Cupido © Jacqui Ridley 
10:50am: Horse number 4 for me to ride is Darla, a cute little mare out of Baloubet du Rouet.  Darla has a very expressive jump that needs to be toned down a bit!  So today I will work with her on a lot of jumping grids and placement pole exercises to help her soften and use her body more economically!
Darla © Jacqui Ridley 
11:20am: Number 5 is the gorgeous Albert! He is Amy’s second-string horse and is currently jumping some impressive 1.45m tracks, recently competing at the Caen WEG Test Event CSI2*. Whilst Amy is in Saint Tropez need to keep him working and help build his muscles and strengthen him so he is also a prime candidate for the canter pirouette and lengthen canter work. Amy has been working with Katie Prudent (Reed Kessler’s former coach) and she has said that both the collected and extend work is very beneficial as it really builds and strengthens the horses especially in the hind (power) end. 

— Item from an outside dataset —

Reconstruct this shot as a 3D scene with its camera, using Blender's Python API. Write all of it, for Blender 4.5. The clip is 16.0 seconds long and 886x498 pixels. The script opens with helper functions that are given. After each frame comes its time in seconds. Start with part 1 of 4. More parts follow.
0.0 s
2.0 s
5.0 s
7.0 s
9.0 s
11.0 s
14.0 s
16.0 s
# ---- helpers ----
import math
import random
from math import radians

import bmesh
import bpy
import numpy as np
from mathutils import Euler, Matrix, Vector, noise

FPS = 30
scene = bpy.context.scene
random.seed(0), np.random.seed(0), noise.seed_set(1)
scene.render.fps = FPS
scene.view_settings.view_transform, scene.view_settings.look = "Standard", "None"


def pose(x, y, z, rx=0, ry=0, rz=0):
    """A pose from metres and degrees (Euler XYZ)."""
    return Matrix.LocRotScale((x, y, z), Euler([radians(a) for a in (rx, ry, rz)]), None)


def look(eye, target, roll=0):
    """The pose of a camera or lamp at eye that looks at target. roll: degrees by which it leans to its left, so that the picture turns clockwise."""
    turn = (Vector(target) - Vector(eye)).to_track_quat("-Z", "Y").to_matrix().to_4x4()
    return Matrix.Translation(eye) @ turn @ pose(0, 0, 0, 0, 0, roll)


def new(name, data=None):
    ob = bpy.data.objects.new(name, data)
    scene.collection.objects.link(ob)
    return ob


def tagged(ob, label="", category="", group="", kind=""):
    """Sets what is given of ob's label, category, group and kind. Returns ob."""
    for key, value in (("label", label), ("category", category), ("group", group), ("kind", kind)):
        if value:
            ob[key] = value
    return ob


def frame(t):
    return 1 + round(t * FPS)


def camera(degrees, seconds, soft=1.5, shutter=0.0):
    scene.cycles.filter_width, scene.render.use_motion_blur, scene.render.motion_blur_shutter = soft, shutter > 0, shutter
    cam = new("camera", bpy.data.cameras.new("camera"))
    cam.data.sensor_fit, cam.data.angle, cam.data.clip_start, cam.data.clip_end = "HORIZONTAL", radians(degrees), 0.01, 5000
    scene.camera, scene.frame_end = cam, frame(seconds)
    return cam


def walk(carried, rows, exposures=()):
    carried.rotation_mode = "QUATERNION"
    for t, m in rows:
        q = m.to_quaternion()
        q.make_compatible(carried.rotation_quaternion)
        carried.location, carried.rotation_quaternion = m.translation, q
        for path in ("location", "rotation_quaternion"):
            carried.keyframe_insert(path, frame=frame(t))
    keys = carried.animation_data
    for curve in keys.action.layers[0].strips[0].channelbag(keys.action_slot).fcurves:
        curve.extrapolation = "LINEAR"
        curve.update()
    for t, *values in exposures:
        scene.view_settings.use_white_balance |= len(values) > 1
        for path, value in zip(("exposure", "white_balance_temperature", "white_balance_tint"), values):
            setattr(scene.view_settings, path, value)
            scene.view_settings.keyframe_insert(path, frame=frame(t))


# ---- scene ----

View from on top of Albert S © Jacqui Ridley 
12:30pm: Vet visit complete, horses checked, dog vaccinated and veterinary supplies stocked up…. now it’s time for lunch for both the horses and people.  Horses are always first on the lunch list, then stables are swept and tidied after the morning session.  There’s time for me to pop back to my on site accommodation, have a bite of lunch, check emails and keep up with my washing and house chores!
2:00pm: The early afternoon is a perfect time to take some horses for a hack out on the roads around Haras Du Ry.  The weather is perfect and the hedgerows and gardens around the village are looking their best. For the horses a hack around the lanes makes a welcome break from working in the arena. 
 Hacking out © Jacqui Ridley
2:45pm: Back home for ride number 7, Brazil.  Brazil is a super flashy 7 year old by Canturano. Although he is a lovely ride Brazil likes his sleep so it’s never a good idea to put him down to be ridden before lunch! On the plus side he is known for loving his cuddles- such a sook!
 Brazil © Jacqui Ridley
3:30pm: Horse number 8 is ready for lunging and Miss Blesse gets a good workout with the side reins or pessoa. 
Miss Blesse © Jacqui Ridley
4:00pm: Ride number 9 is Stassino, a 5 year old baby…. I say baby but he is at least 17 hh and probably the biggest horse in the stables! But Stassino is definitely a gentle giant and if anything can be a touch lazy. Time to call on that second coffee I had at lunch time to give me the energy I need to work him over some small jumps. Our goal today is to work on his rideability between fences. 
4:40pm: Number 10 for me today is a lovely little mare that’s new to the stables. She is a little green on the flat so I give her a steady ride working on flexing and bending and improving her acceptance of lateral leg aids.
By this stage Ursi (the puppy) has called it a day and I catch him napping in the tack room.
Ursi the puppy © Jacqui Ridley
5:30pm: Now just the final jobs for the day: 14 horses legs bandaged for the night, 10 bridles and 4 saddles and girths cleaned, 4 wash bays and 2 stables blocks swept. Apart from final feeds and checks that’s it! As the sun goes down at Haras Du Ry it’s always good to see the stables full of contented, worked horses munching happily!  
Sunset over the arena at Haras Du Ry © Jacqui Ridley
So here’s my day in numbers including some interesting data from my phone app:
  • 10 hrs 40 mins 51 seconds – time taken for a day’s work* at HDR
  • 14 – boxes cleaned
  • 12 – total horses worked
  • 10 horses ridden
  • 2 horses lunged
  • All horses given time on the walker and or in the fields
  • 3 - fantastic grooms I’m lucky enough to work with
  • 58.84 km – kilometers ridden
  • 11.4 km/hr – max speed!
  • 146 bpm – max heart rate (most likely whilst jumping Brazil)
  • 2975 – calories burnt
  • 2.5 - croissants necessary to make up for calories burnt!!**
* I say work … but to my way of thinking it’s definitely more play  than work at Haras Du Ry!
** This is not a healthy or suggested diet for athletes!